Leave out all pictures. Return exactly the lines from the top of the material through the line containing "for t, m in".

───── DATA FOR THIS EXERCISE

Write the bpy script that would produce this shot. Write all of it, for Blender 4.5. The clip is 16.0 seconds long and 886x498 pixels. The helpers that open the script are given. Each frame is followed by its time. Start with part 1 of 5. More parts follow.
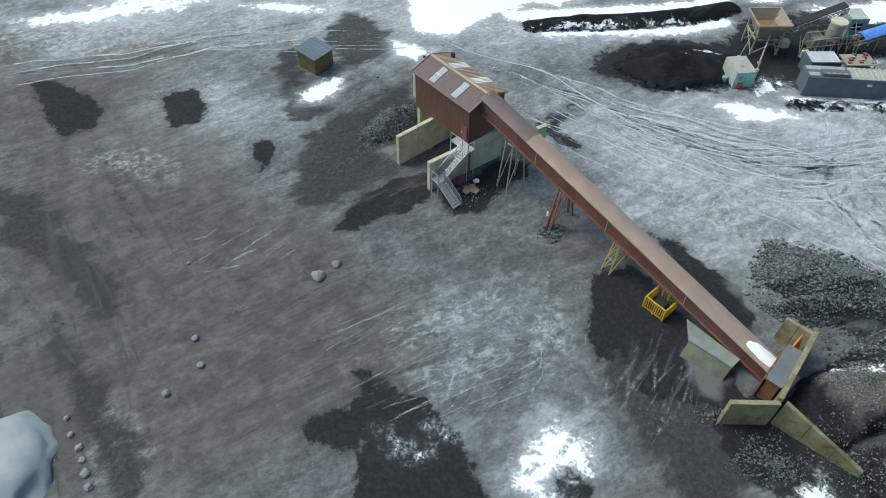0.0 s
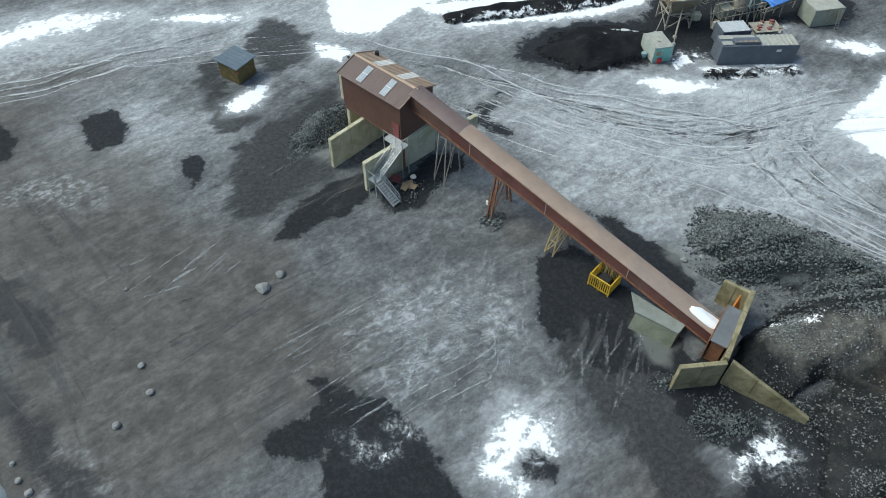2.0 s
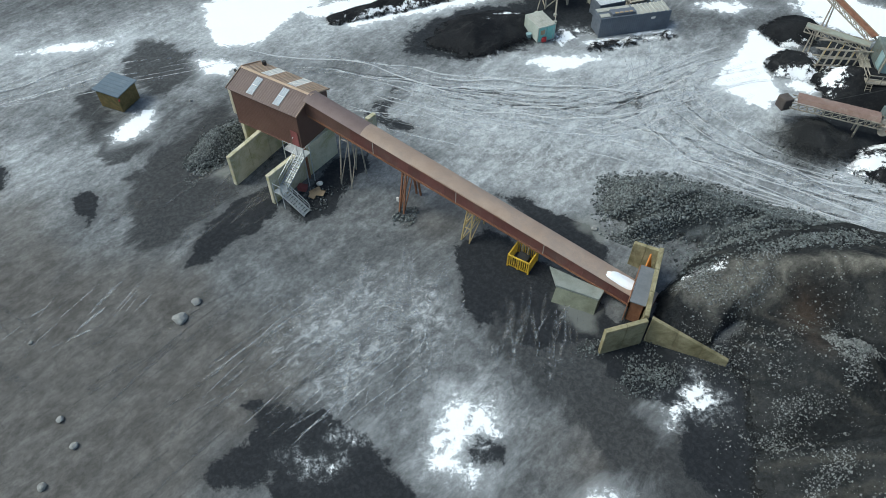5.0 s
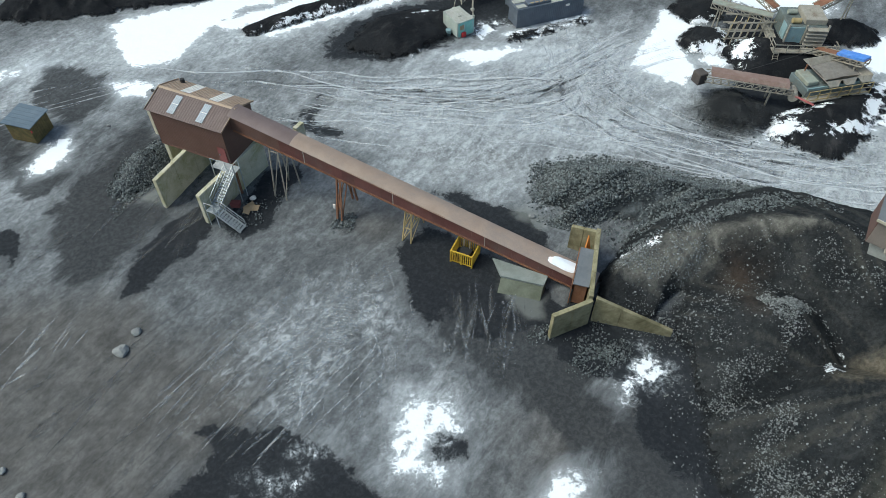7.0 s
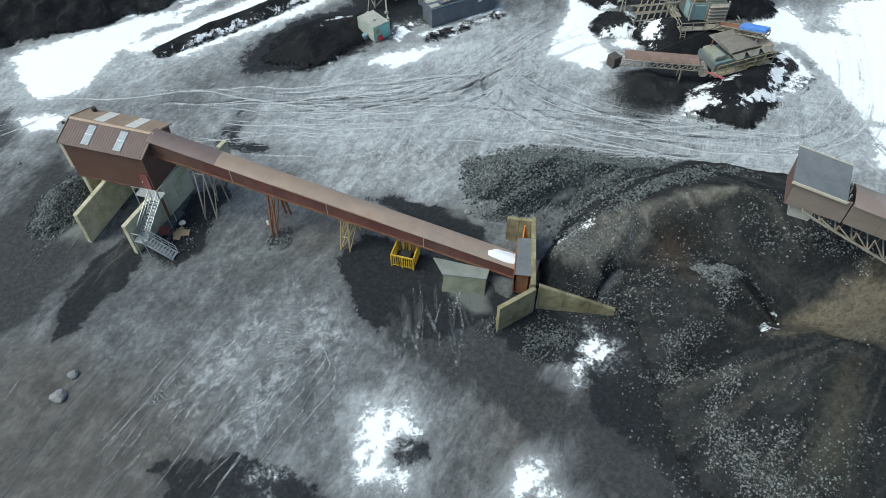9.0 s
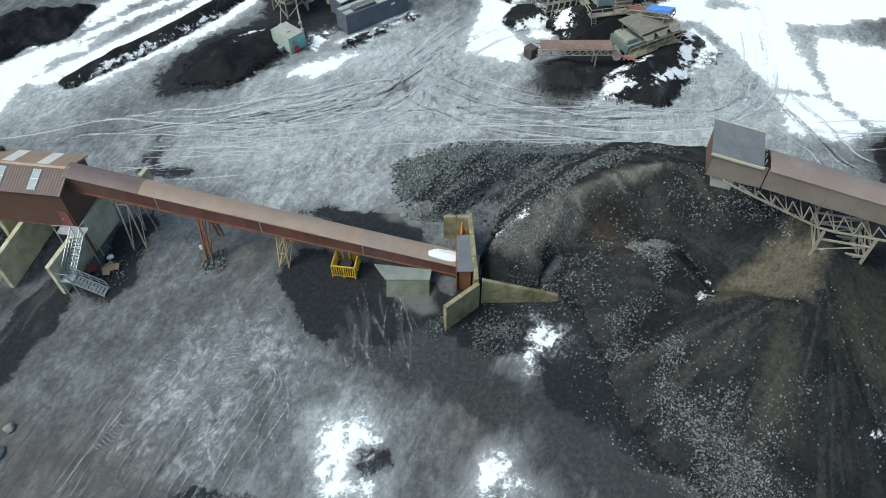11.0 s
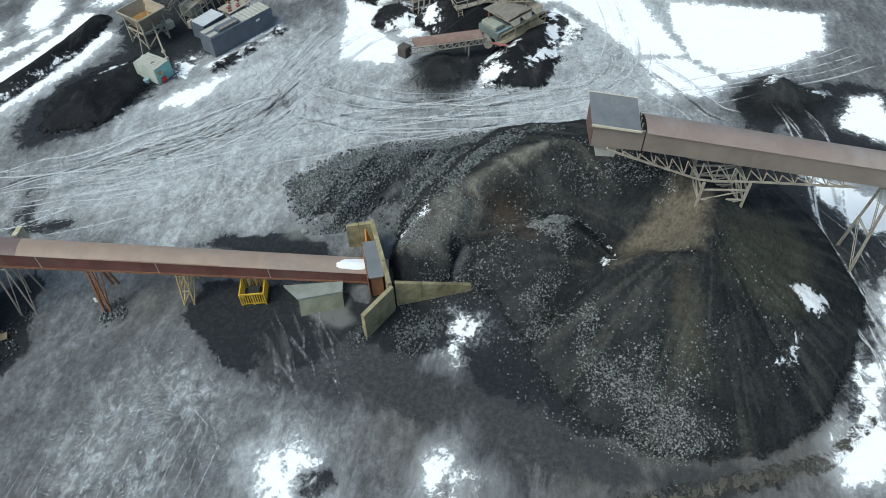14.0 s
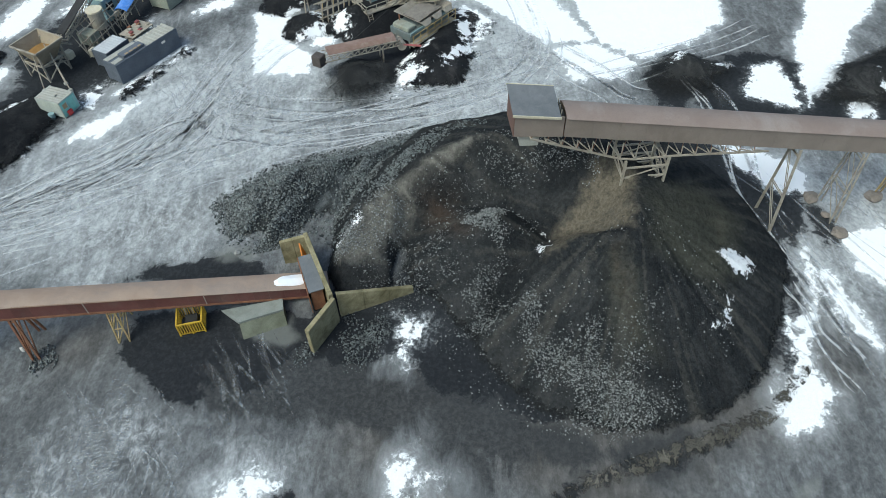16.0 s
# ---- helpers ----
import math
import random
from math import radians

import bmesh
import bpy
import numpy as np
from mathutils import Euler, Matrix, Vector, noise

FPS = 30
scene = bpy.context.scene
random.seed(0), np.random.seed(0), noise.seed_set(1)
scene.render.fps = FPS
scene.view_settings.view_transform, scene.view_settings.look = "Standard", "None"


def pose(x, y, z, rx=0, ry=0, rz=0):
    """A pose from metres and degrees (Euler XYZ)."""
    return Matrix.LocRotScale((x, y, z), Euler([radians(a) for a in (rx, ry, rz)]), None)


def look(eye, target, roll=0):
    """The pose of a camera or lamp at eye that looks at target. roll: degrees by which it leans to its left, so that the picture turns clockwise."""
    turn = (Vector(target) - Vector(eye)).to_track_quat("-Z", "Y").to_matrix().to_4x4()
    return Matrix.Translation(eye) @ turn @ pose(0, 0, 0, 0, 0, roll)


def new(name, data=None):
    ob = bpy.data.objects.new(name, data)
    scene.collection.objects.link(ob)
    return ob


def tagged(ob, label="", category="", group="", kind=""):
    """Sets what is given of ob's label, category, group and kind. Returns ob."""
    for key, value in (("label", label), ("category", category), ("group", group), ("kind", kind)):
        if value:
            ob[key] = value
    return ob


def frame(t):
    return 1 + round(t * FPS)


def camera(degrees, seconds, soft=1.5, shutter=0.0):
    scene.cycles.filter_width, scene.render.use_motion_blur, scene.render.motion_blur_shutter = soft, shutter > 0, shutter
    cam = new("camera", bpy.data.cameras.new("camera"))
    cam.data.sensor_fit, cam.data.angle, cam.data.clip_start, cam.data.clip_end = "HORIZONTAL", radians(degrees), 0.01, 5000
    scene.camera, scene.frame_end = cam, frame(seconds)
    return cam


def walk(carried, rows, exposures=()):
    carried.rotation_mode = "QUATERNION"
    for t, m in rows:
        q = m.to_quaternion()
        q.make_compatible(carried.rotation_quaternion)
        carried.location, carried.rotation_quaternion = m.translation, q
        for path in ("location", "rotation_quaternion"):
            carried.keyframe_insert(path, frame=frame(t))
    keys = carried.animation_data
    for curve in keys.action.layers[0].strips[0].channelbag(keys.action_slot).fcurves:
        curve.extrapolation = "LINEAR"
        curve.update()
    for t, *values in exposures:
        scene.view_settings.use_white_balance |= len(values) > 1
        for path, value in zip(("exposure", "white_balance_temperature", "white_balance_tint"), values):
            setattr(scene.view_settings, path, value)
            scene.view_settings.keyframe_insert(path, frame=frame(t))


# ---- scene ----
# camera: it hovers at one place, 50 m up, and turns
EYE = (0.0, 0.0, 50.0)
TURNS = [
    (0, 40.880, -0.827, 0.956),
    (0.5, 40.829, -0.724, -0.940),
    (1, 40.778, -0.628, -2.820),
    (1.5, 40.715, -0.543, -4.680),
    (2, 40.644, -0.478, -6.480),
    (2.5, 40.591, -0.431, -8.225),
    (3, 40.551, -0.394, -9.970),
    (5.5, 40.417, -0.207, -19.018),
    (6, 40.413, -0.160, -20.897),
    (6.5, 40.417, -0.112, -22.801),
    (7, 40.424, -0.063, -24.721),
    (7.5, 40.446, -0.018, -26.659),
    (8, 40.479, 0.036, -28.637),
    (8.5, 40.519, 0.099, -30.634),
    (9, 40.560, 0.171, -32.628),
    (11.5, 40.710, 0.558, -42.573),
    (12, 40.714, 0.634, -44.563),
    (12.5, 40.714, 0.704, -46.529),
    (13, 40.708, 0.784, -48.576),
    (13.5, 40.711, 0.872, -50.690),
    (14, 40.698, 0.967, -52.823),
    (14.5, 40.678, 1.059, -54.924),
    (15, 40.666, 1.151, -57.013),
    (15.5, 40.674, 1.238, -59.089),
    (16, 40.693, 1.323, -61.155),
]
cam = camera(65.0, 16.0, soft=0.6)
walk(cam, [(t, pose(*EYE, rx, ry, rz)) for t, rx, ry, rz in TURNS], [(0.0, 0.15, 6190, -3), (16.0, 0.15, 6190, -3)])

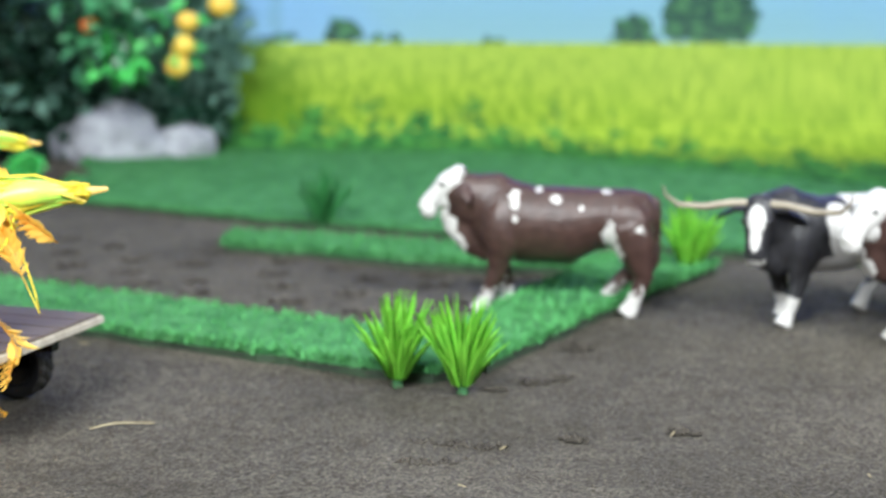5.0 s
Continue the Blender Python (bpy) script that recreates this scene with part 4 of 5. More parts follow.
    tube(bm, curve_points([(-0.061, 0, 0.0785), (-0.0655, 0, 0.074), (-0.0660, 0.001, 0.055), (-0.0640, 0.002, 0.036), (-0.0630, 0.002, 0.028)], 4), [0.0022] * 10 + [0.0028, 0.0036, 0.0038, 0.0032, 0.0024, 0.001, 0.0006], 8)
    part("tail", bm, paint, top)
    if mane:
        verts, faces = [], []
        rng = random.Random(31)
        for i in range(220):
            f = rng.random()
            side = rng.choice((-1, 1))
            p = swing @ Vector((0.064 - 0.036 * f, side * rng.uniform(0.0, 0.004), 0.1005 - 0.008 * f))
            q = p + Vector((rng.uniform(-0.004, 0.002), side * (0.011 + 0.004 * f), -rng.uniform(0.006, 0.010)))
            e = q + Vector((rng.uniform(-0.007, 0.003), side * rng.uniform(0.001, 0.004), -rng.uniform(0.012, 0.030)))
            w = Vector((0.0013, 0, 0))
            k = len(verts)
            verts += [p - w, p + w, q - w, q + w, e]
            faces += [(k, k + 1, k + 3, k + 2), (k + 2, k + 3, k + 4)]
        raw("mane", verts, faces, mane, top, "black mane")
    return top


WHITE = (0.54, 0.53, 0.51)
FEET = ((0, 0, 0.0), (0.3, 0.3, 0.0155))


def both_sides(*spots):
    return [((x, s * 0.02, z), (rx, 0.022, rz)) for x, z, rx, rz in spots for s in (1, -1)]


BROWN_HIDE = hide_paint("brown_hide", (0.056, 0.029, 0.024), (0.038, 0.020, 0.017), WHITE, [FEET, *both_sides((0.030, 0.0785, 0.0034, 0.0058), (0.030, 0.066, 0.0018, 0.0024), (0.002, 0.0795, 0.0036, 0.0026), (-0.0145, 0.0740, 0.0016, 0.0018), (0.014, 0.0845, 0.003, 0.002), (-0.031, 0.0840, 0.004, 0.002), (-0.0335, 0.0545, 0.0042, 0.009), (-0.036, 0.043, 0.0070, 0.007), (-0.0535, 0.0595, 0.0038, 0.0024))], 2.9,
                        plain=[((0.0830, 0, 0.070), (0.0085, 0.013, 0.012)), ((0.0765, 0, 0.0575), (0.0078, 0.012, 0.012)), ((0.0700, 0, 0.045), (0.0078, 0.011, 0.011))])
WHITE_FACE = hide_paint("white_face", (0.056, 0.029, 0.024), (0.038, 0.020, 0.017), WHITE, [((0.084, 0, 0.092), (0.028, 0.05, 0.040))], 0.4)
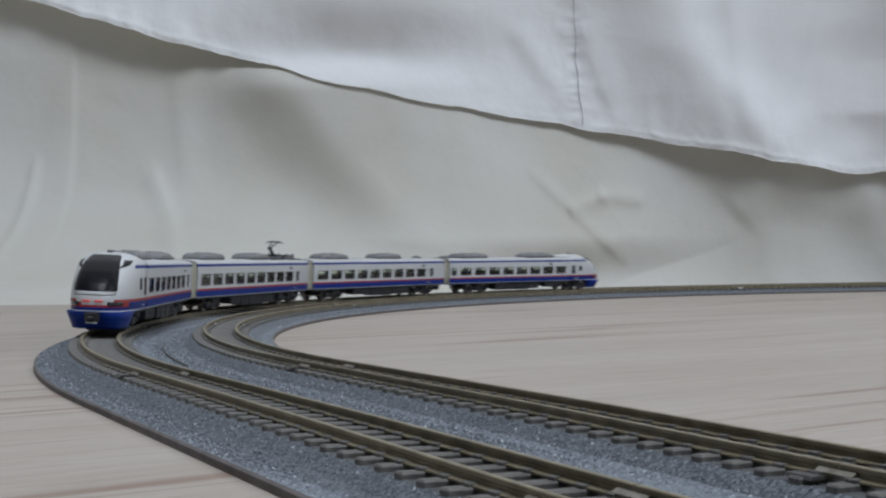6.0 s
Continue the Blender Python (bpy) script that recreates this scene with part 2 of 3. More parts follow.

──────────

▶ EXPECTED ANSWER:
Write the bpy script that would produce this shot. Write all of it, for Blender 4.5. The clip is 16.0 seconds long and 886x498 pixels. The helpers that open the script are given. Each frame is followed by its time. Start with part 1 of 5. More parts follow.
0.0 s
2.0 s
5.0 s
7.0 s
9.0 s
11.0 s
14.0 s
16.0 s
# ---- helpers ----
import math
import random
from math import radians

import bmesh
import bpy
import numpy as np
from mathutils import Euler, Matrix, Vector, noise

FPS = 30
scene = bpy.context.scene
random.seed(0), np.random.seed(0), noise.seed_set(1)
scene.render.fps = FPS
scene.view_settings.view_transform, scene.view_settings.look = "Standard", "None"


def pose(x, y, z, rx=0, ry=0, rz=0):
    """A pose from metres and degrees (Euler XYZ)."""
    return Matrix.LocRotScale((x, y, z), Euler([radians(a) for a in (rx, ry, rz)]), None)


def look(eye, target, roll=0):
    """The pose of a camera or lamp at eye that looks at target. roll: degrees by which it leans to its left, so that the picture turns clockwise."""
    turn = (Vector(target) - Vector(eye)).to_track_quat("-Z", "Y").to_matrix().to_4x4()
    return Matrix.Translation(eye) @ turn @ pose(0, 0, 0, 0, 0, roll)


def new(name, data=None):
    ob = bpy.data.objects.new(name, data)
    scene.collection.objects.link(ob)
    return ob


def tagged(ob, label="", category="", group="", kind=""):
    """Sets what is given of ob's label, category, group and kind. Returns ob."""
    for key, value in (("label", label), ("category", category), ("group", group), ("kind", kind)):
        if value:
            ob[key] = value
    return ob


def frame(t):
    return 1 + round(t * FPS)


def camera(degrees, seconds, soft=1.5, shutter=0.0):
    scene.cycles.filter_width, scene.render.use_motion_blur, scene.render.motion_blur_shutter = soft, shutter > 0, shutter
    cam = new("camera", bpy.data.cameras.new("camera"))
    cam.data.sensor_fit, cam.data.angle, cam.data.clip_start, cam.data.clip_end = "HORIZONTAL", radians(degrees), 0.01, 5000
    scene.camera, scene.frame_end = cam, frame(seconds)
    return cam


def walk(carried, rows, exposures=()):
    carried.rotation_mode = "QUATERNION"
    for t, m in rows:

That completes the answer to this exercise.